◆ Given exercise: Scan the following material for the string "parts" and copy each line in which it appears.

Lines of data:

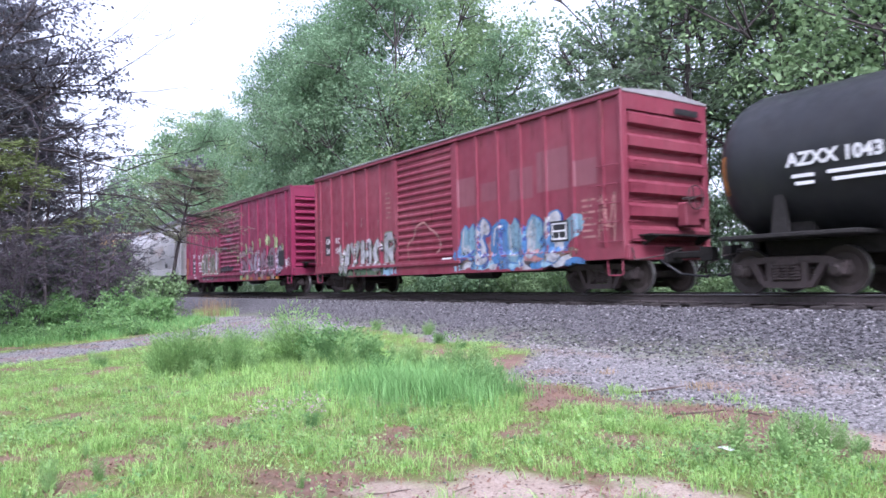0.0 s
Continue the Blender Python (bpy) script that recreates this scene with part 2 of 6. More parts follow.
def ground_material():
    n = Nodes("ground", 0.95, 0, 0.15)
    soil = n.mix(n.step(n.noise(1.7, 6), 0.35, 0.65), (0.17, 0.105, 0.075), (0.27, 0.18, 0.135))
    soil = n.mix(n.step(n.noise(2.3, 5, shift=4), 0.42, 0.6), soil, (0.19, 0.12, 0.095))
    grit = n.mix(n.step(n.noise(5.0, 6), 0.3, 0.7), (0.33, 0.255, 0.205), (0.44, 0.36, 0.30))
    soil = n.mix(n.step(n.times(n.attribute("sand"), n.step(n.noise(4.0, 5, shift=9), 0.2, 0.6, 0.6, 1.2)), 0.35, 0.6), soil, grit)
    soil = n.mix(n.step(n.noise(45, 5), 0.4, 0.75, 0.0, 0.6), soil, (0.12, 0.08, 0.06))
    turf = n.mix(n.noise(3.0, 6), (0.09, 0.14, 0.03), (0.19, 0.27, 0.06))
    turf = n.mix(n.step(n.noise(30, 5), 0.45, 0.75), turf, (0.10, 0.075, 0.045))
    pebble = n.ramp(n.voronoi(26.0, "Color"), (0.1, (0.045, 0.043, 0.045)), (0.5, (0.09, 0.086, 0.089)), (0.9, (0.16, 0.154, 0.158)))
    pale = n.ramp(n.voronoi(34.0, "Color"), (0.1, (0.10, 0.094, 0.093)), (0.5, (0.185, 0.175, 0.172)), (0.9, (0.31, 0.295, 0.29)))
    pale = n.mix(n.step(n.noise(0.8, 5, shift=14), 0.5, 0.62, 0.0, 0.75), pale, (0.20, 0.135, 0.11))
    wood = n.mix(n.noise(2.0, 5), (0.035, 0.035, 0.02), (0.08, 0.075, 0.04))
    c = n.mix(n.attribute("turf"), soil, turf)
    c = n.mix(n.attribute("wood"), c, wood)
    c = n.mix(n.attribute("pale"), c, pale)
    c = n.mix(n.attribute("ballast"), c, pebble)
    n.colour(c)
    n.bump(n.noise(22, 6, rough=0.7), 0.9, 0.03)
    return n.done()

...

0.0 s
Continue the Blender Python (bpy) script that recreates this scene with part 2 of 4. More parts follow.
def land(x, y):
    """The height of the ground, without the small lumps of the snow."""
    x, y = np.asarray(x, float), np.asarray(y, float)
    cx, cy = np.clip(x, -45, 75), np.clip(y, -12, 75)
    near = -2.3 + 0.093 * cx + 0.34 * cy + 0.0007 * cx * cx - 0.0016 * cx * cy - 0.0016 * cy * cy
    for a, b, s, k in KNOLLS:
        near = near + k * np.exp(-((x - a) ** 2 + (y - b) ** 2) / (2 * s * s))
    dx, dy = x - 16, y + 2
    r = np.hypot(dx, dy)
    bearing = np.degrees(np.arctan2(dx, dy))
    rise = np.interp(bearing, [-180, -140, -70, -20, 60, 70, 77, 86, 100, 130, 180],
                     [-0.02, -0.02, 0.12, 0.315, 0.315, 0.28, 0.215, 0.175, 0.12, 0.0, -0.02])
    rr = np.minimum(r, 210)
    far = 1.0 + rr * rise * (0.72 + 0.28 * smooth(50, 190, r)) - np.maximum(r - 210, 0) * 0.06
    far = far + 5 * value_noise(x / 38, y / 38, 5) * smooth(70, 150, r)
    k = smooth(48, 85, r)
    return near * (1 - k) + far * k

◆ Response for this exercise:
Continue the Blender Python (bpy) script that recreates this scene with part 2 of 6. More parts follow.
Continue the Blender Python (bpy) script that recreates this scene with part 2 of 4. More parts follow.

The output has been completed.